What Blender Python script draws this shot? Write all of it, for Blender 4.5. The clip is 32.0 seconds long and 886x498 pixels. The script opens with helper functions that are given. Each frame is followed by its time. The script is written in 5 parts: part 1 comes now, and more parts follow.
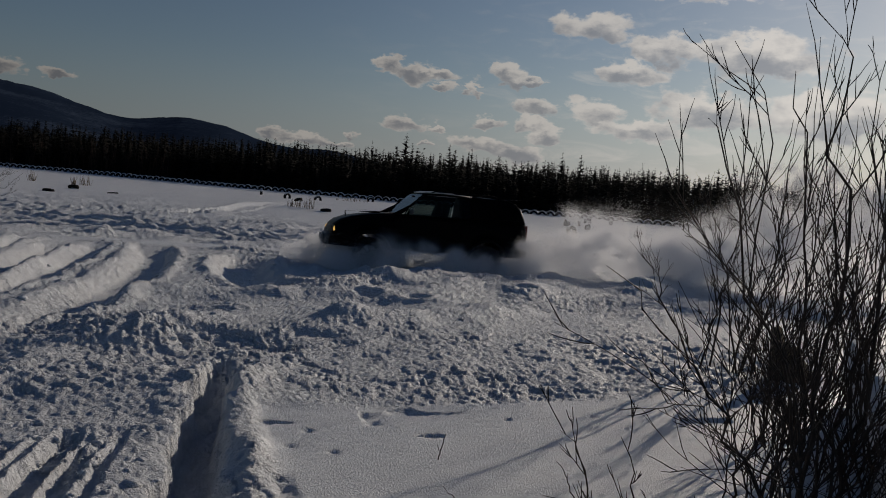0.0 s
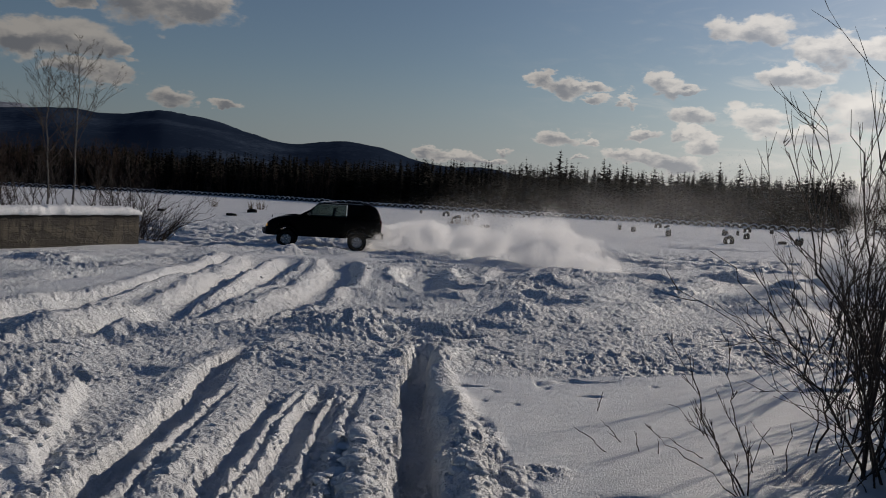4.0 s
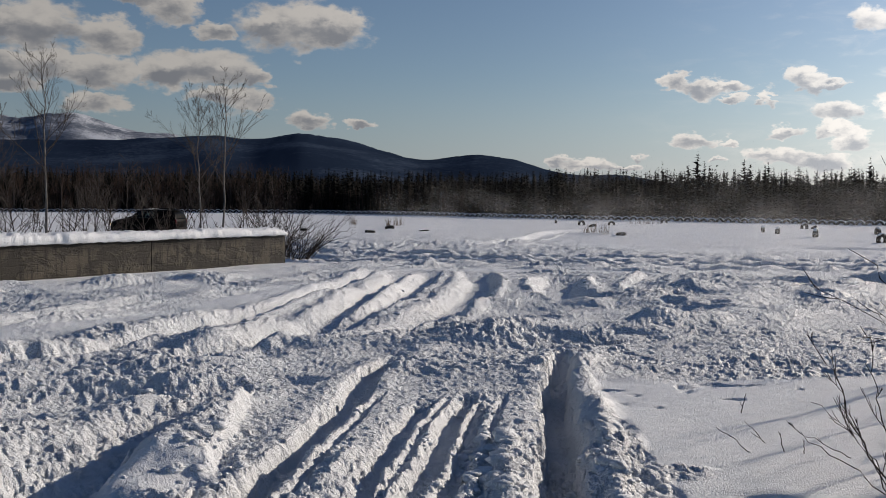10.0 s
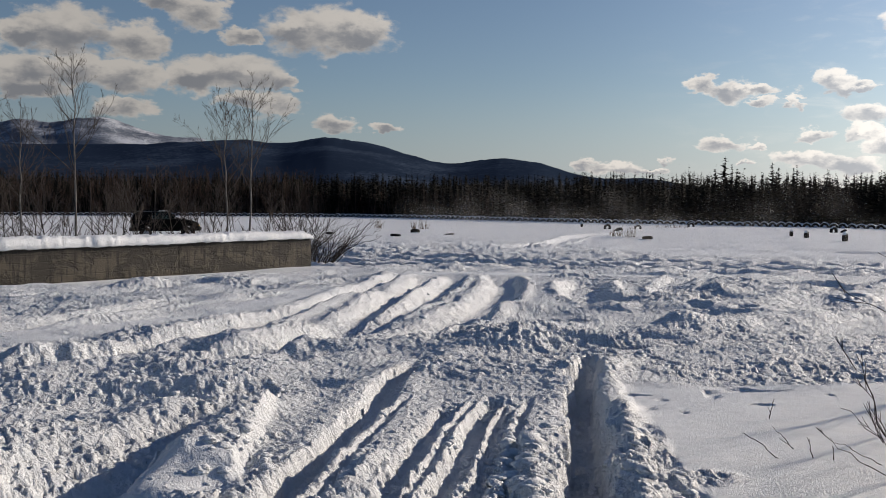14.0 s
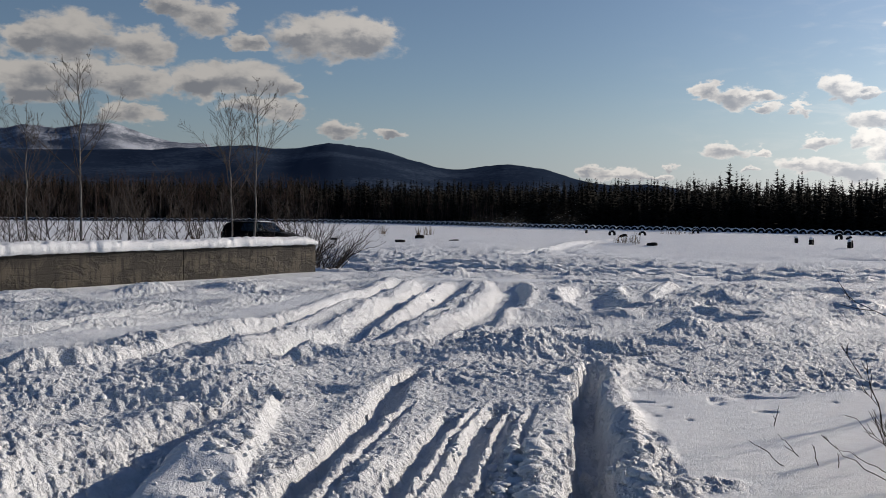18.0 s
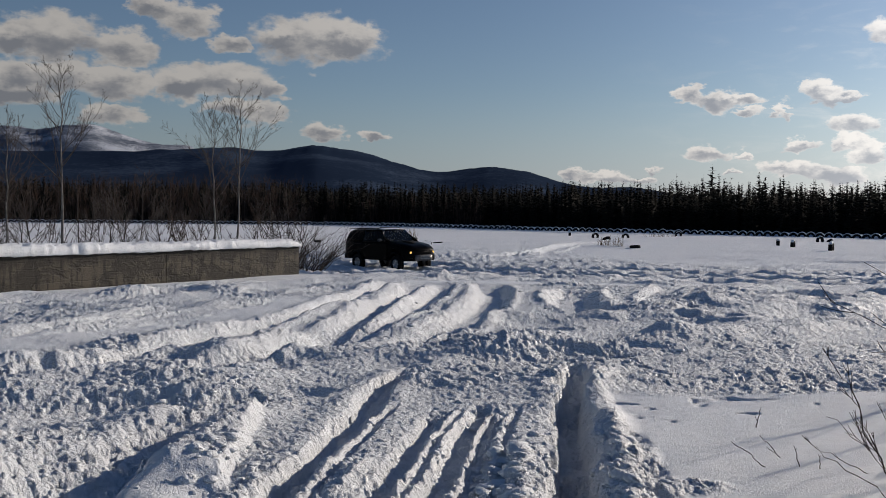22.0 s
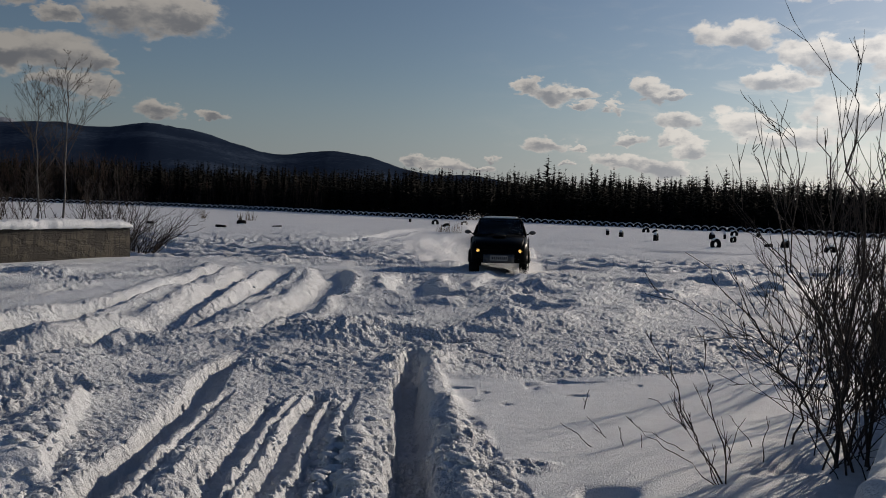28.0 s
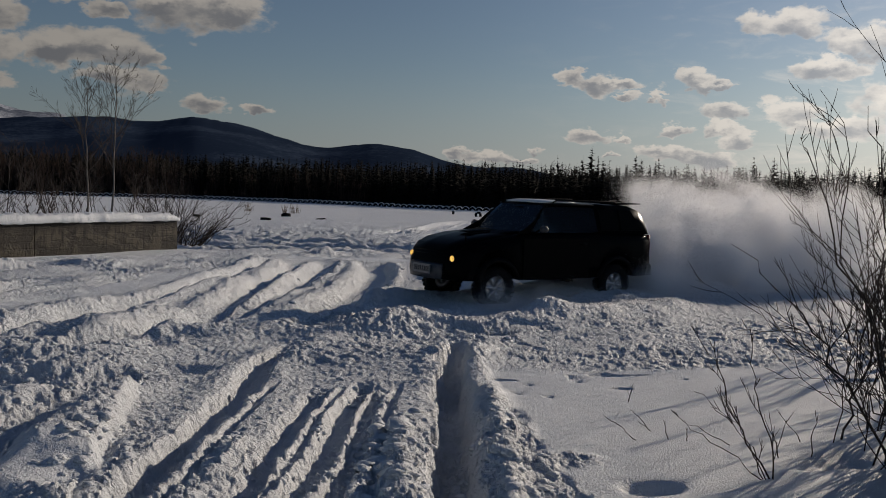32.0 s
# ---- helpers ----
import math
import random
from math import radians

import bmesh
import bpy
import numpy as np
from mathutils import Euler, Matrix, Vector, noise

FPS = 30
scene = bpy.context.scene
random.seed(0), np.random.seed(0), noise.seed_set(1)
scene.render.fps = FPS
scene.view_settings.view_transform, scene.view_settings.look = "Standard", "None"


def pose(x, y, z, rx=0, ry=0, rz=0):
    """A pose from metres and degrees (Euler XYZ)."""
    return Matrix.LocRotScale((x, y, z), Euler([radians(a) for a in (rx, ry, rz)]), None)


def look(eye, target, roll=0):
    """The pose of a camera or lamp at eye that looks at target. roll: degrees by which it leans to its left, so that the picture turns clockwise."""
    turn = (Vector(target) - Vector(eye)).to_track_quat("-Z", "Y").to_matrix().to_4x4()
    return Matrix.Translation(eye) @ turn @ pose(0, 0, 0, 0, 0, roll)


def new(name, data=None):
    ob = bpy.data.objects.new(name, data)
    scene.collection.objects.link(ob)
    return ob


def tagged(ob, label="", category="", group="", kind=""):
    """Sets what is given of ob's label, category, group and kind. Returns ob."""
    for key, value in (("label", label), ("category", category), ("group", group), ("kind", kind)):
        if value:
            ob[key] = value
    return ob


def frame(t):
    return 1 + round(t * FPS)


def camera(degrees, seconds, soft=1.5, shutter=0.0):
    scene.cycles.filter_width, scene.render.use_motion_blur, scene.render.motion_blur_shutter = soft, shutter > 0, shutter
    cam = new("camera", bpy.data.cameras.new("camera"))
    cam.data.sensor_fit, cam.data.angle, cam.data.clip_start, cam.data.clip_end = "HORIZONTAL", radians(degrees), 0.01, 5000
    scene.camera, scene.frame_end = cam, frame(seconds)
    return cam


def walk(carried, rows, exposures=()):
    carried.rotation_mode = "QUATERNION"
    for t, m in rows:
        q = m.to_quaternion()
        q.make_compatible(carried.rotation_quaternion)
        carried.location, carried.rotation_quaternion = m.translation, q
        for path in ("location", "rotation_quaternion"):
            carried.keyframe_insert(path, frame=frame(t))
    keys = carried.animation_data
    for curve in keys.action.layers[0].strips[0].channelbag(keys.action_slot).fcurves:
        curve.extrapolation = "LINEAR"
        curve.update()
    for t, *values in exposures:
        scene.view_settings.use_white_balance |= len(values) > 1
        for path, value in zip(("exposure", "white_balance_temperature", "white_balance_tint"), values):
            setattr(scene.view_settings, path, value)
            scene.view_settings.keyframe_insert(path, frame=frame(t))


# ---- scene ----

# ---------------------------------------------------------------- camera
EYE_H = 1.9
cam = camera(50.0, 32.0, soft=0.95, shutter=0.3)


def cam_pose(x, y, yaw, pitch, roll):
    """The camera stands at eye height; angles in degrees, yaw to the left, pitch up, roll to its right."""
    return pose(x, y, EYE_H, 90 + pitch, 0, yaw) @ pose(0, 0, 0, 0, 0, -roll)


PATH = [
    (0, 0.74, 2.358, -19.23, -3.67, -4.45), (0.5, 0.657, 2.155, -18.53, -3.28, -4.66), (1, 0.558, 1.886, -17.8, -3.12, -4.72), (1.5, 0.473, 1.659, -17.01, -3.08, -4.64),
    (2, 0.4, 1.474, -16.15, -3.15, -4.44), (2.5, 0.297, 1.154, -15.15, -3.25, -4.12), (3, 0.205, 0.852, -14.05, -3.34, -3.71), (3.5, 0.121, 0.58, -12.12, -3.39, -3.21),
    (4, 0.054, 0.318, -9.82, -3.29, -2.65), (4.5, 0, 0, -7.45, -3.4, -2.28), (6.5, 0, 0, -3.66, -3.29, -1.06), (7, 0, 0, -3.34, -3.17, -0.68),
    (7.5, 0, 0, -3.09, -3.12, -0.66), (8, 0, 0, -2.74, -3.03, -0.58), (8.5, 0, 0, -2.46, -2.97, -0.35), (9, 0, 0, -2.17, -2.9, -0.34),
    (9.5, 0, 0, -1.88, -2.83, -0.27), (10, 0, 0, -1.63, -2.79, -0.27), (10.5, 0, 0, -1.38, -2.7, -0.19), (11, 0, 0, -1.19, -2.7, -0.3),
    (11.5, 0, 0, -1.01, -2.65, -0.28), (12, 0, 0, -0.83, -2.65, -0.31), (12.5, 0, 0, -0.66, -2.6, -0.33), (13, 0, 0, -0.46, -2.57, -0.32),
    (13.5, 0, 0, -0.28, -2.58, -0.29), (14, 0, 0, -0.1, -2.58, -0.27), (14.5, 0, 0, 0.05, -2.54, -0.27), (16.5, 0, 0, 0.26, -2.3, -0.33),
    (17, 0, 0, 0.25, -2.26, -0.38), (17.5, 0, 0, 0.22, -2.23, -0.35), (18, 0, 0, 0.17, -2.22, -0.39), (18.5, 0, 0, 0.11, -2.19, -0.39),
    (19, 0, 0, 0, -2.18, -0.4), (19.5, 0, 0, -0.08, -2.16, -0.41), (20, 0, 0, -0.21, -2.12, -0.4), (20.5, 0, 0, -0.35, -2.13, -0.43),
    (21, 0, 0, -0.5, -2.12, -0.45), (21.5, 0, 0, -0.64, -2.09, -0.5), (22, 0, 0, -0.81, -2.07, -0.44), (22.5, 0, 0, -1.01, -2.07, -0.51),
    (23, 0, 0, -1.26, -2.07, -0.53), (23.5, 0, 0, -1.77, -2.12, -0.61), (24, 0, 0, -2.51, -2.19, -0.7), (24.5, 0, 0, -3.29, -2.24, -0.72),
    (25, 0, 0, -4.12, -2.31, -0.83), (25.5, 0, 0, -5.56, -2.39, -1.02), (26, 0, 0, -8.19, -2.49, -1.53), (26.5, 0, 0, -10.28, -2.58, -1.44),
    (28.5, 0, 0, -10.36, -2.82, -1.85), (29, 0, 0, -10.07, -2.89, -1.82), (29.5, 0, 0, -9.75, -2.99, -1.89), (30, 0, 0, -9.41, -3.06, -1.82),
    (30.5, 0, 0, -9.04, -3.12, -1.77), (31, 0, 0, -8.68, -3.19, -1.66), (31.5, 0, 0, -8.28, -3.26, -1.59), (32, 0, 0, -7.85, -3.31, -1.56),
]
# the clip's camera darkens its picture as the car and the low sun fill it
EXPOSURES = [(0.0, -1.2, 6750, 12), (1.5, -1.02, 6750, 12), (3.0, -0.88, 6750, 12), (4.5, -0.62, 6700, 12), (7.0, -0.26, 6600, 12), (10.0, -0.05, 6690, 12), (13.0, 0.06, 6800, 12), (17.0, 0.03, 6660, 12), (22.0, -0.11, 6580, 12), (24.0, -0.22, 6620, 12), (27.0, -0.53, 6750, 12), (32.0, -0.65, 6930, 12)]
walk(cam, [(t, cam_pose(*v)) for t, *v in PATH], EXPOSURES)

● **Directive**
Every line holding "roll" should be copied out.

● **The response**
def look(eye, target, roll=0):
    """The pose of a camera or lamp at eye that looks at target. roll: degrees by which it leans to its left, so that the picture turns clockwise."""
    return Matrix.Translation(eye) @ turn @ pose(0, 0, 0, 0, 0, roll)
def cam_pose(x, y, yaw, pitch, roll):
    """The camera stands at eye height; angles in degrees, yaw to the left, pitch up, roll to its right."""
    return pose(x, y, EYE_H, 90 + pitch, 0, yaw) @ pose(0, 0, 0, 0, 0, -roll)